LightCache: Memory-Efficient, Training-Free Acceleration for Video Generation
Yang Xiao, Gen Li, Kaiyuan Deng, Yushu Wu, Zheng Zhan, Yanzhi Wang, Xiaolong Ma, Bo Hui
2025-10-08
Summary
This paper focuses on making video creation with diffusion models faster without needing to retrain the model, which is a big advantage. Diffusion models are powerful for generating videos, but they can be slow and require a lot of computer memory.
What's the problem?
When speeding up the video generation process using techniques that store previously calculated information (caching), the amount of memory used dramatically increases during the later steps of video creation – specifically, the denoising and decoding stages. This memory surge can limit how much you can accelerate the process, and even cause the program to crash if you run out of memory.
What's the solution?
The researchers broke down the video generation process into three parts: encoding, denoising, and decoding. They then developed specific methods to reduce memory usage for each stage. They use a technique called asynchronous cache swapping to manage memory efficiently, break down features into smaller chunks, and cleverly slice the data being decoded. Importantly, they made sure these methods didn't add so much extra processing time that they cancelled out the speed improvements.
Why it matters?
This work is important because it allows for faster and more efficient video generation using diffusion models. By reducing the memory requirements, it makes it possible to create higher-quality videos more quickly, and potentially on less powerful hardware.

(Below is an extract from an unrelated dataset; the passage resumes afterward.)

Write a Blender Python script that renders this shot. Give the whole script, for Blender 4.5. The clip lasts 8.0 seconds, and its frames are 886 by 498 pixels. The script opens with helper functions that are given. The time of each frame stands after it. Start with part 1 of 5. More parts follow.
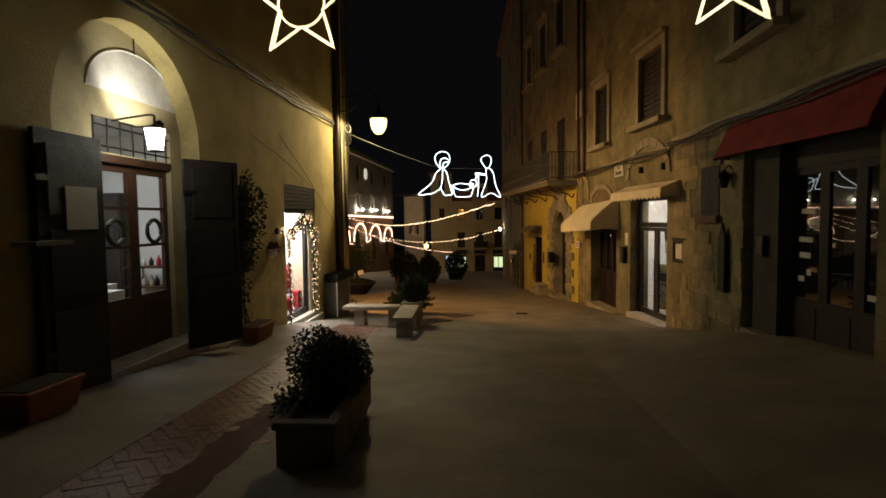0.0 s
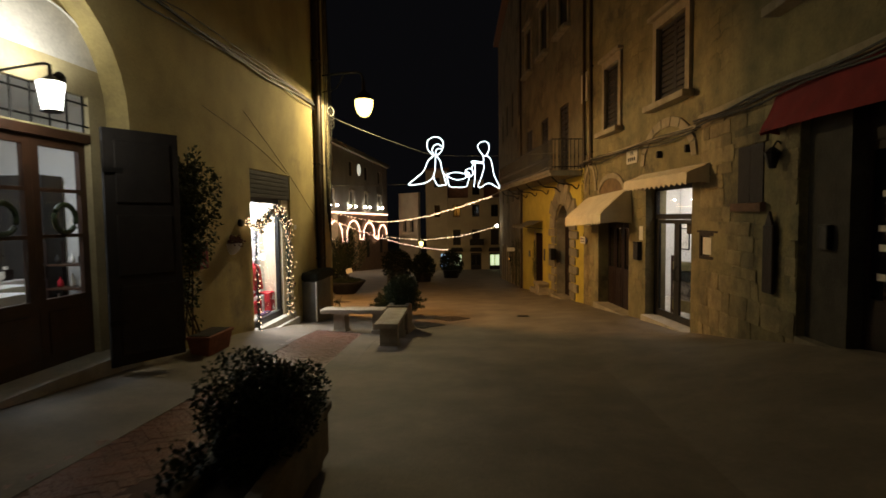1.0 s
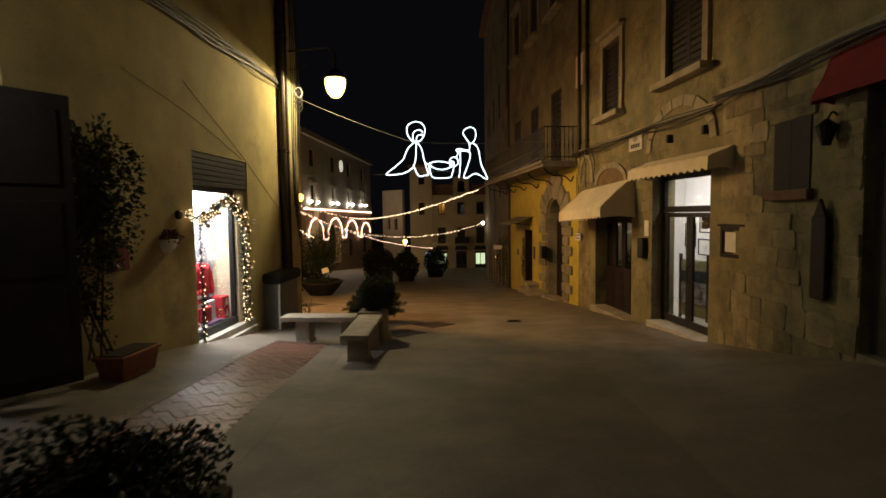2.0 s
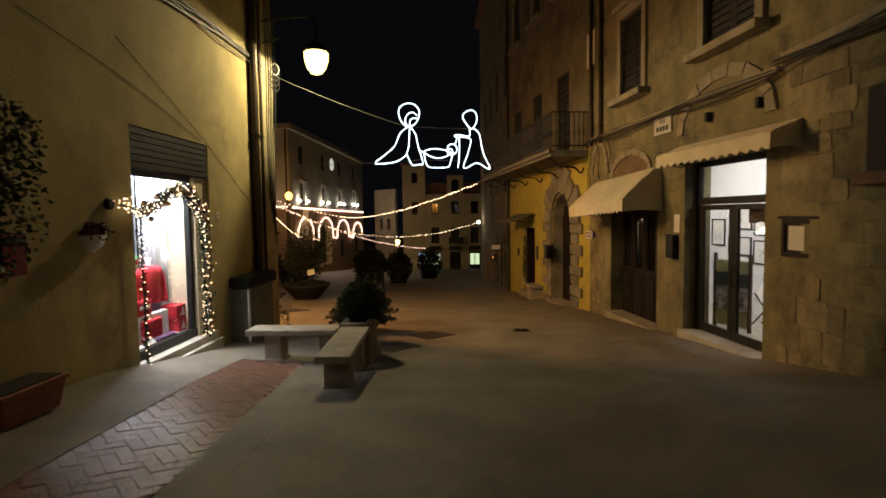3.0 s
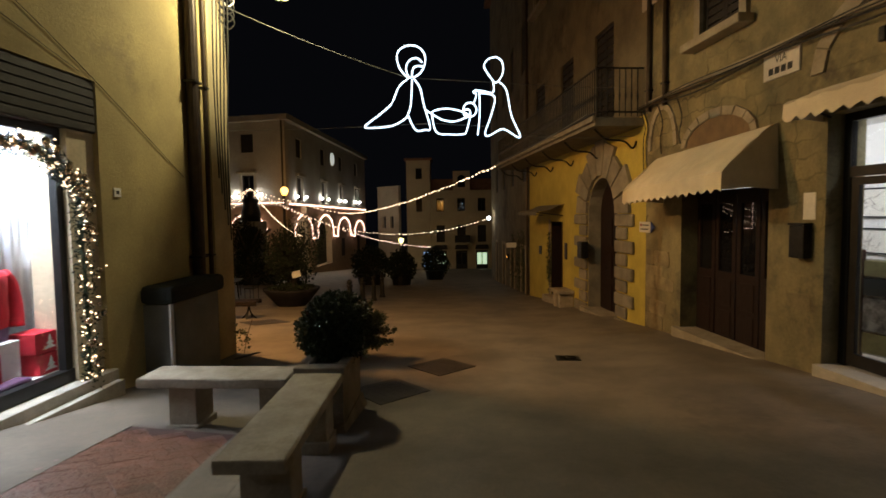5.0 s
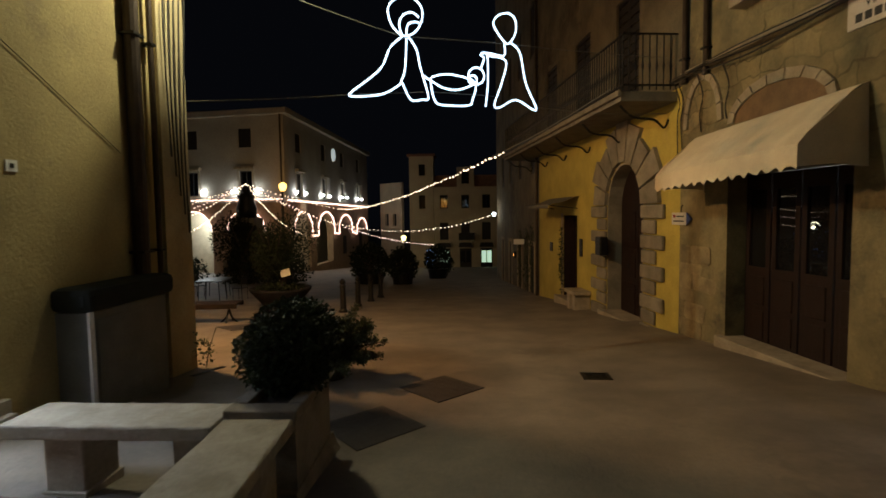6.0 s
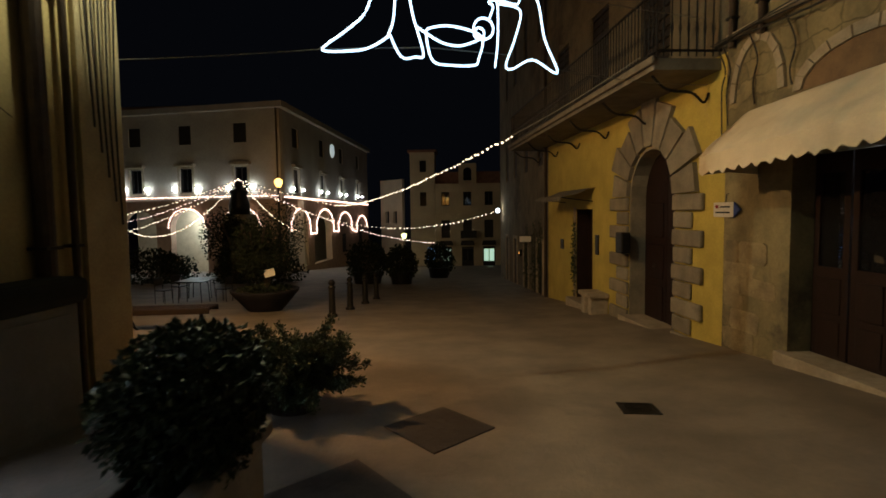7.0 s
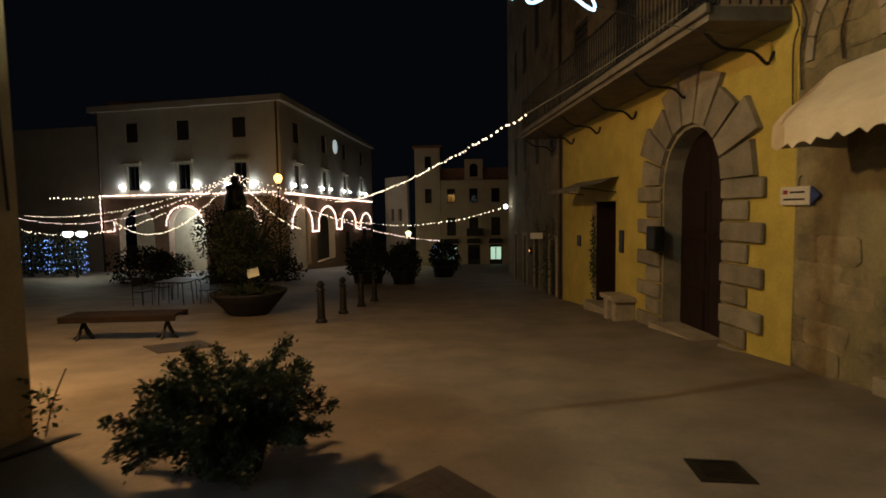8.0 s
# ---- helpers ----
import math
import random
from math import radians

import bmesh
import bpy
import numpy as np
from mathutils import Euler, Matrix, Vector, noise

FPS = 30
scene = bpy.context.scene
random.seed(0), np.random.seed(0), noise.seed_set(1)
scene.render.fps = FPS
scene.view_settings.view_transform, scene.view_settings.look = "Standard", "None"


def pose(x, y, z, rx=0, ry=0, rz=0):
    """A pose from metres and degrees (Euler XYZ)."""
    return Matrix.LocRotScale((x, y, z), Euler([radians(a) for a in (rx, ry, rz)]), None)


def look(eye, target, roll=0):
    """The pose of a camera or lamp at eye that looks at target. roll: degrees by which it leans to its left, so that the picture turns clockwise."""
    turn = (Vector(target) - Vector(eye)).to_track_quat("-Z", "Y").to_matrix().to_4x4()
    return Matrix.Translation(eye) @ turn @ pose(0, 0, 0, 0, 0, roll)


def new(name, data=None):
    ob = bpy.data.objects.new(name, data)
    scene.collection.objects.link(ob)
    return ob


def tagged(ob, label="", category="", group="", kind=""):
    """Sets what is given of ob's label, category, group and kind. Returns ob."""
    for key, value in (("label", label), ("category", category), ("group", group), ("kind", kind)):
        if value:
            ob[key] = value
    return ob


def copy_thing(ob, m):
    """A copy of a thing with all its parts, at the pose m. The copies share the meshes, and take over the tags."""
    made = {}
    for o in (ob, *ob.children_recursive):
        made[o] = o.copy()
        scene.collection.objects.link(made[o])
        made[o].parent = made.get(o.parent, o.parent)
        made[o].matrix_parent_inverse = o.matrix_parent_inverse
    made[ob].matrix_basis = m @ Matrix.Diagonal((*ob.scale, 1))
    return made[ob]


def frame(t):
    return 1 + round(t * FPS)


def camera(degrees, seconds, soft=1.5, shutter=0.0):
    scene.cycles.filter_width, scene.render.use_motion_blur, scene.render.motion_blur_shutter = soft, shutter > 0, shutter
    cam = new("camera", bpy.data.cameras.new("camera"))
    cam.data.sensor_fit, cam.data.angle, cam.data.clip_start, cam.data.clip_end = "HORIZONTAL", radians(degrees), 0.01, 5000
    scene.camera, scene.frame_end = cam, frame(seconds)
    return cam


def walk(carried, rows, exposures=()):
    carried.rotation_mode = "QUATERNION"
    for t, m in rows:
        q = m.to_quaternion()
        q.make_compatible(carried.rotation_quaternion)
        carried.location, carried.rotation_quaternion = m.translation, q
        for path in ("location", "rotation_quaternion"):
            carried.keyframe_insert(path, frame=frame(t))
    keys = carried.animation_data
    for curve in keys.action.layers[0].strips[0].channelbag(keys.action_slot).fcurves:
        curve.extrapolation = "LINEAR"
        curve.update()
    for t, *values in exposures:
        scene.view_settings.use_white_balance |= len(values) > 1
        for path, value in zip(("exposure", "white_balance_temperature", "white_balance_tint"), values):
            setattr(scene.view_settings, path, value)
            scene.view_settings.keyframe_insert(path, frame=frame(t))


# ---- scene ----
cam = camera(78.9, 8.0, soft=1.6, shutter=0.5)
METRES, EYE, TILT, LEAN, TURN = 12.8, 1.65, 0.0, 0.0, 4.7
ROWS = [
    (0.0, 0.0, 0.0, 0.0, -0.04, -3.26, 0.73),
    (0.5, 0.0002, 0.0626, -0.0067, -0.11, -3.35, 0.75),
    (1.0, 0.0066, 0.1265, -0.0128, -0.48, -3.45, 0.74),
    (1.5, 0.0115, 0.1868, -0.0173, -1.27, -3.64, 0.71),
    (3.0, 0.0116, 0.3784, -0.0326, -2.81, -3.59, 0.77),
    (3.5, 0.0074, 0.446, -0.038, -2.79, -3.56, 0.77),
    (4.0, 0.0068, 0.5094, -0.0434, -2.73, -3.58, 0.78),
    (4.5, 0.0078, 0.5727, -0.0478, -2.58, -3.6, 0.79),
    (6.0, 0.0186, 0.753, -0.0648, -1.92, -3.82, 0.8),
    (6.5, 0.022, 0.8107, -0.071, -1.86, -3.92, 0.82),
    (7.0, 0.0251, 0.8718, -0.0747, -1.73, -3.99, 0.82),
    (7.5, 0.0286, 0.9328, -0.0796, -1.52, -4.08, 0.86),
    (8.0, 0.0335, 0.9946, -0.0856, -1.08, -4.15, 0.86),
]
walk(cam, [(t, pose(0, 0, EYE, TILT, LEAN, TURN) @ pose(METRES * x, METRES * y, METRES * z, 90 + pitch, roll, yaw)) for t, x, y, z, yaw, pitch, roll in ROWS],
     [(0.0, 0.18, 6450, 9), (3.0, 0.05, 6050, 8), (5.0, -0.12, 5600, 7), (6.5, -0.28, 5050, 4), (8.0, -0.3, 5000, 3)])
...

This opens up possibilities for wider use of these advanced video generation techniques.
Abstract
Training-free acceleration has emerged as an advanced research area in video generation based on diffusion models. The redundancy of latents in diffusion model inference provides a natural entry point for acceleration. In this paper, we decompose the inference process into the encoding, denoising, and decoding stages, and observe that cache-based acceleration methods often lead to substantial memory surges in the latter two stages. To address this problem, we analyze the characteristics of inference across different stages and propose stage-specific strategies for reducing memory consumption: 1) Asynchronous Cache Swapping. 2) Feature chunk. 3) Slicing latents to decode. At the same time, we ensure that the time overhead introduced by these three strategies remains lower than the acceleration gains themselves. Compared with the baseline, our approach achieves faster inference speed and lower memory usage, while maintaining quality degradation within an acceptable range. The Code is available at https://github.com/NKUShaw/LightCache .